_Job_. From the listing that follows, output everything exactly except the pictures.

-=-=-

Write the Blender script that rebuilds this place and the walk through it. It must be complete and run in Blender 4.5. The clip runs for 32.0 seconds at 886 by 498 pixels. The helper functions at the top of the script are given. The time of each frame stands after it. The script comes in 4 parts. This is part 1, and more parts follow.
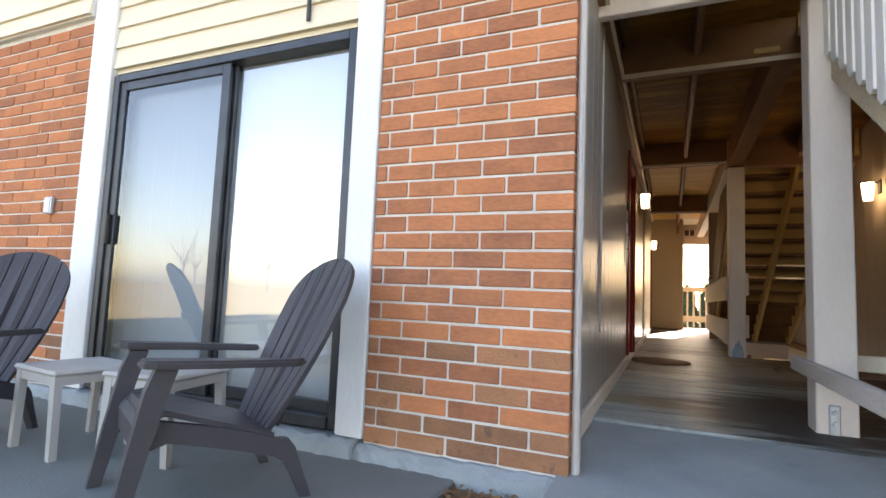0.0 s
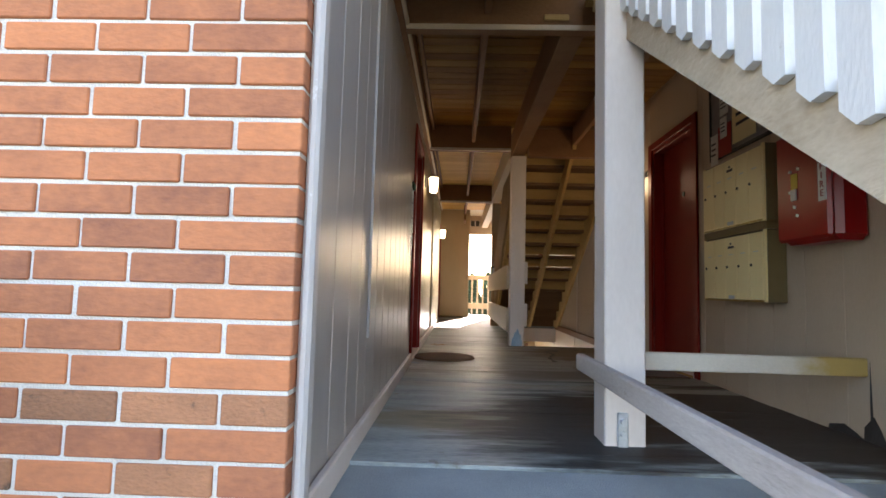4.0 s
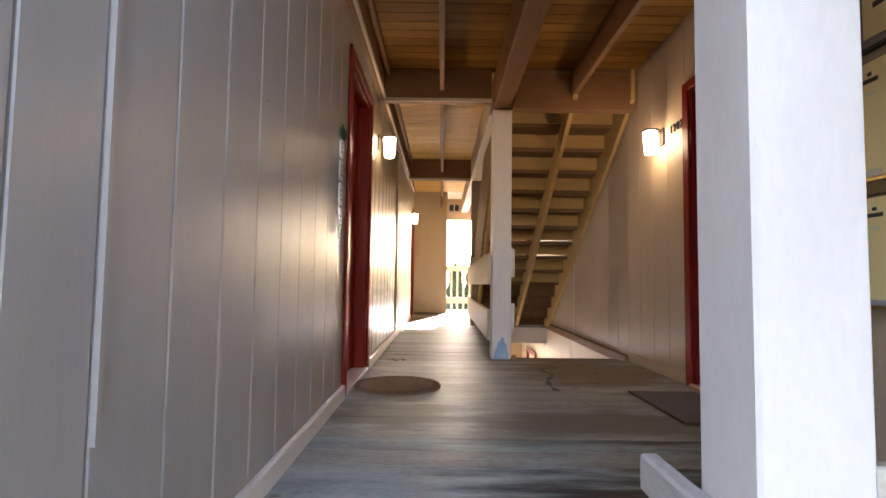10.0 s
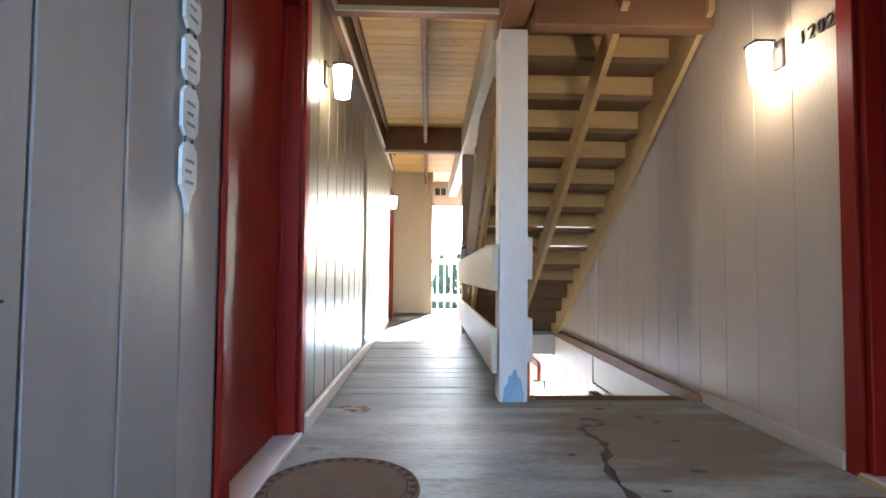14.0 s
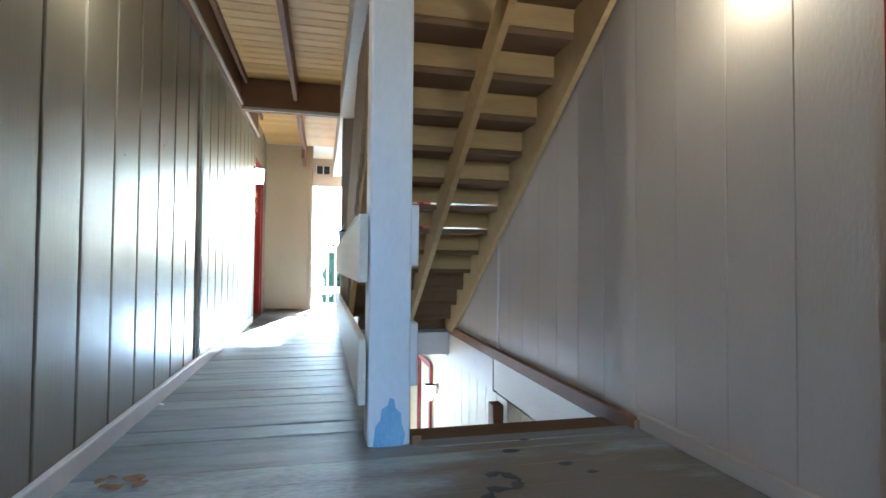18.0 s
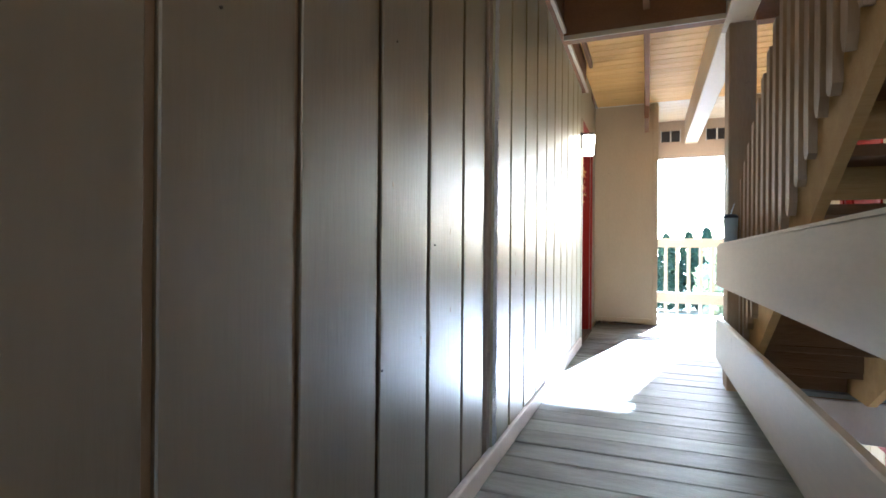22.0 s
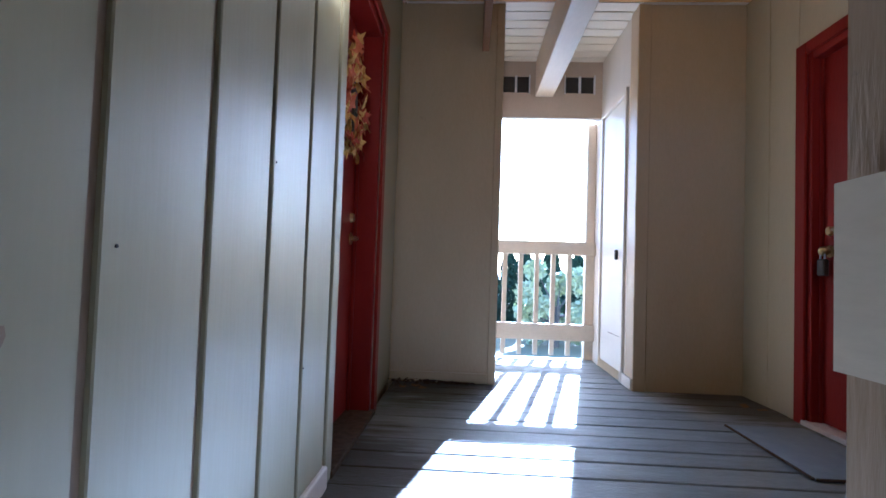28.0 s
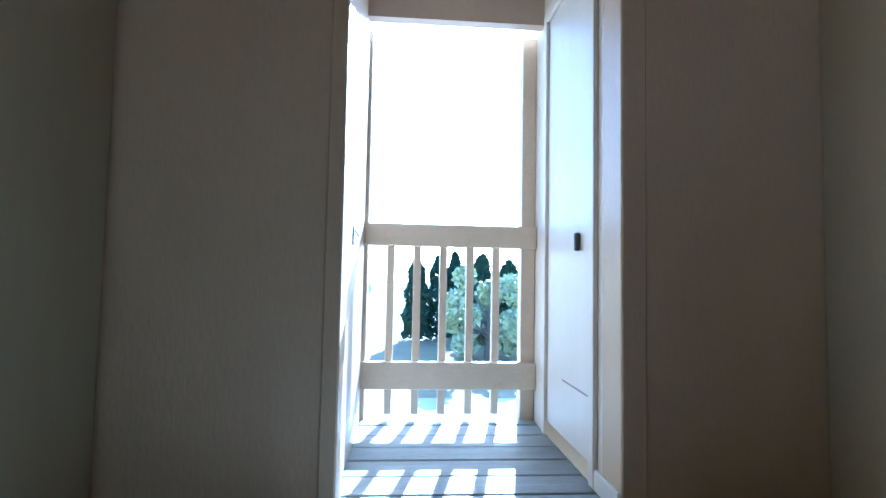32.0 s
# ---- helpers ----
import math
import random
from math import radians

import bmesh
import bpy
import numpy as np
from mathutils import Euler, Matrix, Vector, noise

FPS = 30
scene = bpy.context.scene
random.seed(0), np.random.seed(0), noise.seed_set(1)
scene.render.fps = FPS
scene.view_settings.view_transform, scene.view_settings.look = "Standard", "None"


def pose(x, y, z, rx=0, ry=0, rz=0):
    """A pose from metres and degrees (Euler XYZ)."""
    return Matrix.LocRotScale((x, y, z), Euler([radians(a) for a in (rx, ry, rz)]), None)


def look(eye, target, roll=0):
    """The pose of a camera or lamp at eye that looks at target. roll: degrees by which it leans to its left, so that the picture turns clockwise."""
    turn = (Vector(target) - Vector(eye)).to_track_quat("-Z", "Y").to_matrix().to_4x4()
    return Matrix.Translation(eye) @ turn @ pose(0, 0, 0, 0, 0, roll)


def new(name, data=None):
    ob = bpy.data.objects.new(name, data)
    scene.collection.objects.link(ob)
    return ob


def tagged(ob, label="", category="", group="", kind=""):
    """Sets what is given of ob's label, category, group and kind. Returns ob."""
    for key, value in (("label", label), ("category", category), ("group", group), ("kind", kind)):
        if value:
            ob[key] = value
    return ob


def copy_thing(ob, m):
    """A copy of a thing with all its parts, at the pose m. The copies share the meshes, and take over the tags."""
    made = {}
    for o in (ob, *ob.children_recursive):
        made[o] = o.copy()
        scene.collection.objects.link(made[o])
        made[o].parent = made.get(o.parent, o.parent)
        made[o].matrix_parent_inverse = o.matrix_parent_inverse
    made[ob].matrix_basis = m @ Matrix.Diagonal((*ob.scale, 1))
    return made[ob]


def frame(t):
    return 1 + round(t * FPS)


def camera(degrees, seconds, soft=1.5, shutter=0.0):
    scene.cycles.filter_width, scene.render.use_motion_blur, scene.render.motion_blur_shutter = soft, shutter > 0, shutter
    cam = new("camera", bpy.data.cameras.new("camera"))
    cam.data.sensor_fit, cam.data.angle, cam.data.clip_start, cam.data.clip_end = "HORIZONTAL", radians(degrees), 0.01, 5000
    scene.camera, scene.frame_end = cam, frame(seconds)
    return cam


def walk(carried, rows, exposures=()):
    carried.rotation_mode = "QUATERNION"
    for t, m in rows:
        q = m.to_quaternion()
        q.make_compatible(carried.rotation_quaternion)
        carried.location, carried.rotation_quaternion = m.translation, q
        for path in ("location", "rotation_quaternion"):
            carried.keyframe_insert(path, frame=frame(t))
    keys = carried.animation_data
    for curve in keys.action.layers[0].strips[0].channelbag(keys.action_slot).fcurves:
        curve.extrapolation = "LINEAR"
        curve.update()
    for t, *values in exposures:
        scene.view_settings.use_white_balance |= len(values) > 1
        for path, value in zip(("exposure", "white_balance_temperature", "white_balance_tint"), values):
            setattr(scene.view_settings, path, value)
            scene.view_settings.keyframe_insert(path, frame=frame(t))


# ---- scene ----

-=-=-

_Response_.
Write the Blender script that rebuilds this place and the walk through it. It must be complete and run in Blender 4.5. The clip runs for 32.0 seconds at 886 by 498 pixels. The helper functions at the top of the script are given. The time of each frame stands after it. The script comes in 4 parts. This is part 1, and more parts follow.
0.0 s
4.0 s
10.0 s
14.0 s
18.0 s
22.0 s
28.0 s
32.0 s
# ---- helpers ----
import math
import random
from math import radians

import bmesh
import bpy
import numpy as np
from mathutils import Euler, Matrix, Vector, noise

FPS = 30
scene = bpy.context.scene
random.seed(0), np.random.seed(0), noise.seed_set(1)
scene.render.fps = FPS
scene.view_settings.view_transform, scene.view_settings.look = "Standard", "None"


def pose(x, y, z, rx=0, ry=0, rz=0):
    """A pose from metres and degrees (Euler XYZ)."""
    return Matrix.LocRotScale((x, y, z), Euler([radians(a) for a in (rx, ry, rz)]), None)


def look(eye, target, roll=0):
    """The pose of a camera or lamp at eye that looks at target. roll: degrees by which it leans to its left, so that the picture turns clockwise."""
    turn = (Vector(target) - Vector(eye)).to_track_quat("-Z", "Y").to_matrix().to_4x4()
    return Matrix.Translation(eye) @ turn @ pose(0, 0, 0, 0, 0, roll)


def new(name, data=None):
    ob = bpy.data.objects.new(name, data)
    scene.collection.objects.link(ob)
    return ob


def tagged(ob, label="", category="", group="", kind=""):
    """Sets what is given of ob's label, category, group and kind. Returns ob."""
    for key, value in (("label", label), ("category", category), ("group", group), ("kind", kind)):
        if value:
            ob[key] = value
    return ob


def copy_thing(ob, m):
    """A copy of a thing with all its parts, at the pose m. The copies share the meshes, and take over the tags."""
    made = {}
    for o in (ob, *ob.children_recursive):
        made[o] = o.copy()
        scene.collection.objects.link(made[o])
        made[o].parent = made.get(o.parent, o.parent)
        made[o].matrix_parent_inverse = o.matrix_parent_inverse
    made[ob].matrix_basis = m @ Matrix.Diagonal((*ob.scale, 1))
    return made[ob]


def frame(t):
    return 1 + round(t * FPS)


def camera(degrees, seconds, soft=1.5, shutter=0.0):
    scene.cycles.filter_width, scene.render.use_motion_blur, scene.render.motion_blur_shutter = soft, shutter > 0, shutter
    cam = new("camera", bpy.data.cameras.new("camera"))
    cam.data.sensor_fit, cam.data.angle, cam.data.clip_start, cam.data.clip_end = "HORIZONTAL", radians(degrees), 0.01, 5000
    scene.camera, scene.frame_end = cam, frame(seconds)
    return cam


def walk(carried, rows, exposures=()):
    carried.rotation_mode = "QUATERNION"
    for t, m in rows:
        q = m.to_quaternion()
        q.make_compatible(carried.rotation_quaternion)
        carried.location, carried.rotation_quaternion = m.translation, q
        for path in ("location", "rotation_quaternion"):
            carried.keyframe_insert(path, frame=frame(t))
    keys = carried.animation_data
    for curve in keys.action.layers[0].strips[0].channelbag(keys.action_slot).fcurves:
        curve.extrapolation = "LINEAR"
        curve.update()
    for t, *values in exposures:
        scene.view_settings.use_white_balance |= len(values) > 1
        for path, value in zip(("exposure", "white_balance_temperature", "white_balance_tint"), values):
            setattr(scene.view_settings, path, value)
            scene.view_settings.keyframe_insert(path, frame=frame(t))


# ---- scene ----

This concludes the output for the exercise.